— BEGIN —

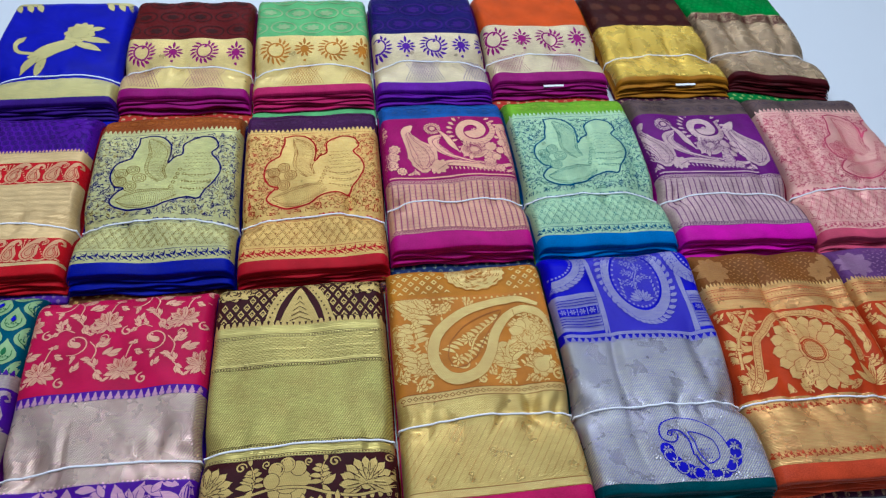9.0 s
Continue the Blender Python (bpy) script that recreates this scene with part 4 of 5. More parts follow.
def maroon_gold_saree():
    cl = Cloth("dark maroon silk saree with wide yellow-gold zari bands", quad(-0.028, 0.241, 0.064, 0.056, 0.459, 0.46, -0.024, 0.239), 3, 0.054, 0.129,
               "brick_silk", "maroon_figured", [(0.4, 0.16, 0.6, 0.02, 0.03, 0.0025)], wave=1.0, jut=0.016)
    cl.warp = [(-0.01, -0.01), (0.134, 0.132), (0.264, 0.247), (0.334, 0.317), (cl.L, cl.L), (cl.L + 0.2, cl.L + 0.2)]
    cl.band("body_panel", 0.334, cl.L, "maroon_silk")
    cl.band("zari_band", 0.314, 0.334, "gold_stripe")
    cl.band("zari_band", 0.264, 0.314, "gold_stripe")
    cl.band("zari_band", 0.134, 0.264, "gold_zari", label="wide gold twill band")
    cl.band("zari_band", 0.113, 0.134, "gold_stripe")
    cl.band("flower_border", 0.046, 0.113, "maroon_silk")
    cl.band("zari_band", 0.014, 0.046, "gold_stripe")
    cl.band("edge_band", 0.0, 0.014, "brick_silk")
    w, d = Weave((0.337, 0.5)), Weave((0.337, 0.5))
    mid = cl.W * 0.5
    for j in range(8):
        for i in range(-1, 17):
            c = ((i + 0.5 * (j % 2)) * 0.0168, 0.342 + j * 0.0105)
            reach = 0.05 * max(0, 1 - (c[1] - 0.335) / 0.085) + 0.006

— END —

▶ [GIVEN INSTRUCTION]:
Copy out the lines from the line containing "Continue the Blender" to the end of the listing above, without alteration.

▶ [FINISHED TASK]:
Continue the Blender Python (bpy) script that recreates this scene with part 4 of 5. More parts follow.
def maroon_gold_saree():
    cl = Cloth("dark maroon silk saree with wide yellow-gold zari bands", quad(-0.028, 0.241, 0.064, 0.056, 0.459, 0.46, -0.024, 0.239), 3, 0.054, 0.129,
               "brick_silk", "maroon_figured", [(0.4, 0.16, 0.6, 0.02, 0.03, 0.0025)], wave=1.0, jut=0.016)
    cl.warp = [(-0.01, -0.01), (0.134, 0.132), (0.264, 0.247), (0.334, 0.317), (cl.L, cl.L), (cl.L + 0.2, cl.L + 0.2)]
    cl.band("body_panel", 0.334, cl.L, "maroon_silk")
    cl.band("zari_band", 0.314, 0.334, "gold_stripe")
    cl.band("zari_band", 0.264, 0.314, "gold_stripe")
    cl.band("zari_band", 0.134, 0.264, "gold_zari", label="wide gold twill band")
    cl.band("zari_band", 0.113, 0.134, "gold_stripe")
    cl.band("flower_border", 0.046, 0.113, "maroon_silk")
    cl.band("zari_band", 0.014, 0.046, "gold_stripe")
    cl.band("edge_band", 0.0, 0.014, "brick_silk")
    w, d = Weave((0.337, 0.5)), Weave((0.337, 0.5))
    mid = cl.W * 0.5
    for j in range(8):
        for i in range(-1, 17):
            c = ((i + 0.5 * (j % 2)) * 0.0168, 0.342 + j * 0.0105)
            reach = 0.05 * max(0, 1 - (c[1] - 0.335) / 0.085) + 0.006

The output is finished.